== Data
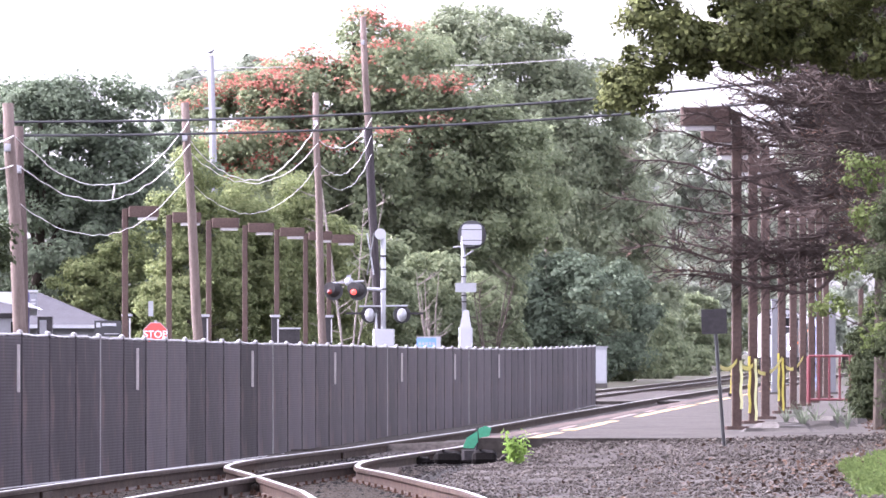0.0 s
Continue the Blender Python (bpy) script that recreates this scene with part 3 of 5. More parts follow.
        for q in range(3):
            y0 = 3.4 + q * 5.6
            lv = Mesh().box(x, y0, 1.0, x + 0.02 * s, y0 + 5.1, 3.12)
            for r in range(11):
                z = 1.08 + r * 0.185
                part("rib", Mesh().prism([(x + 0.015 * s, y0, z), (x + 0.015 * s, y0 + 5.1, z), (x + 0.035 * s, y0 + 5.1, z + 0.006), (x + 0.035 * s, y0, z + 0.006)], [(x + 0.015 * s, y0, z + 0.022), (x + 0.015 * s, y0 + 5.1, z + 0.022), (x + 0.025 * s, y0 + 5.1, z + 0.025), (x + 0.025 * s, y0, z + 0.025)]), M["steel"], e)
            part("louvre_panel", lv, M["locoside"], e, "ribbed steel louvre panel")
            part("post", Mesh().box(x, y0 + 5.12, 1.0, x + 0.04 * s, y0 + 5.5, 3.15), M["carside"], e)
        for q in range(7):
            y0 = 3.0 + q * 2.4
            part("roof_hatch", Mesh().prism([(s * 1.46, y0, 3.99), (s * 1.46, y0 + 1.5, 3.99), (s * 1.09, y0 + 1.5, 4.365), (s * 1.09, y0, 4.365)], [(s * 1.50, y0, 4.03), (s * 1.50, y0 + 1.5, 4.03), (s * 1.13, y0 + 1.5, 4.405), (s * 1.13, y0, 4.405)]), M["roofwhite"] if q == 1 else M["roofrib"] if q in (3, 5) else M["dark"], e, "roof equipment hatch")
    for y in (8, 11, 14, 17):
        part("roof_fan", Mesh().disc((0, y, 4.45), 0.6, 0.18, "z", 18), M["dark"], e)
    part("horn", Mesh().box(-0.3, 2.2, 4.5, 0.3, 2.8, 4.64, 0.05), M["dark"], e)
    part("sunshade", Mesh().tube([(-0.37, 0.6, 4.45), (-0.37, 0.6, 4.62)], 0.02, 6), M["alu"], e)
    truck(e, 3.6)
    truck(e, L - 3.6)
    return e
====
*Exercise details*
Write the lines out exactly, from the one with "Continue the Blender" down to the last line of the listing, and leave out all others.

*Output*
Continue the Blender Python (bpy) script that recreates this scene with part 3 of 5. More parts follow.
        for q in range(3):
            y0 = 3.4 + q * 5.6
            lv = Mesh().box(x, y0, 1.0, x + 0.02 * s, y0 + 5.1, 3.12)
            for r in range(11):
                z = 1.08 + r * 0.185
                part("rib", Mesh().prism([(x + 0.015 * s, y0, z), (x + 0.015 * s, y0 + 5.1, z), (x + 0.035 * s, y0 + 5.1, z + 0.006), (x + 0.035 * s, y0, z + 0.006)], [(x + 0.015 * s, y0, z + 0.022), (x + 0.015 * s, y0 + 5.1, z + 0.022), (x + 0.025 * s, y0 + 5.1, z + 0.025), (x + 0.025 * s, y0, z + 0.025)]), M["steel"], e)
            part("louvre_panel", lv, M["locoside"], e, "ribbed steel louvre panel")
            part("post", Mesh().box(x, y0 + 5.12, 1.0, x + 0.04 * s, y0 + 5.5, 3.15), M["carside"], e)
        for q in range(7):
            y0 = 3.0 + q * 2.4
            part("roof_hatch", Mesh().prism([(s * 1.46, y0, 3.99), (s * 1.46, y0 + 1.5, 3.99), (s * 1.09, y0 + 1.5, 4.365), (s * 1.09, y0, 4.365)], [(s * 1.50, y0, 4.03), (s * 1.50, y0 + 1.5, 4.03), (s * 1.13, y0 + 1.5, 4.405), (s * 1.13, y0, 4.405)]), M["roofwhite"] if q == 1 else M["roofrib"] if q in (3, 5) else M["dark"], e, "roof equipment hatch")
    for y in (8, 11, 14, 17):
        part("roof_fan", Mesh().disc((0, y, 4.45), 0.6, 0.18, "z", 18), M["dark"], e)
    part("horn", Mesh().box(-0.3, 2.2, 4.5, 0.3, 2.8, 4.64, 0.05), M["dark"], e)
    part("sunshade", Mesh().tube([(-0.37, 0.6, 4.45), (-0.37, 0.6, 4.62)], 0.02, 6), M["alu"], e)
    truck(e, 3.6)
    truck(e, L - 3.6)
    return e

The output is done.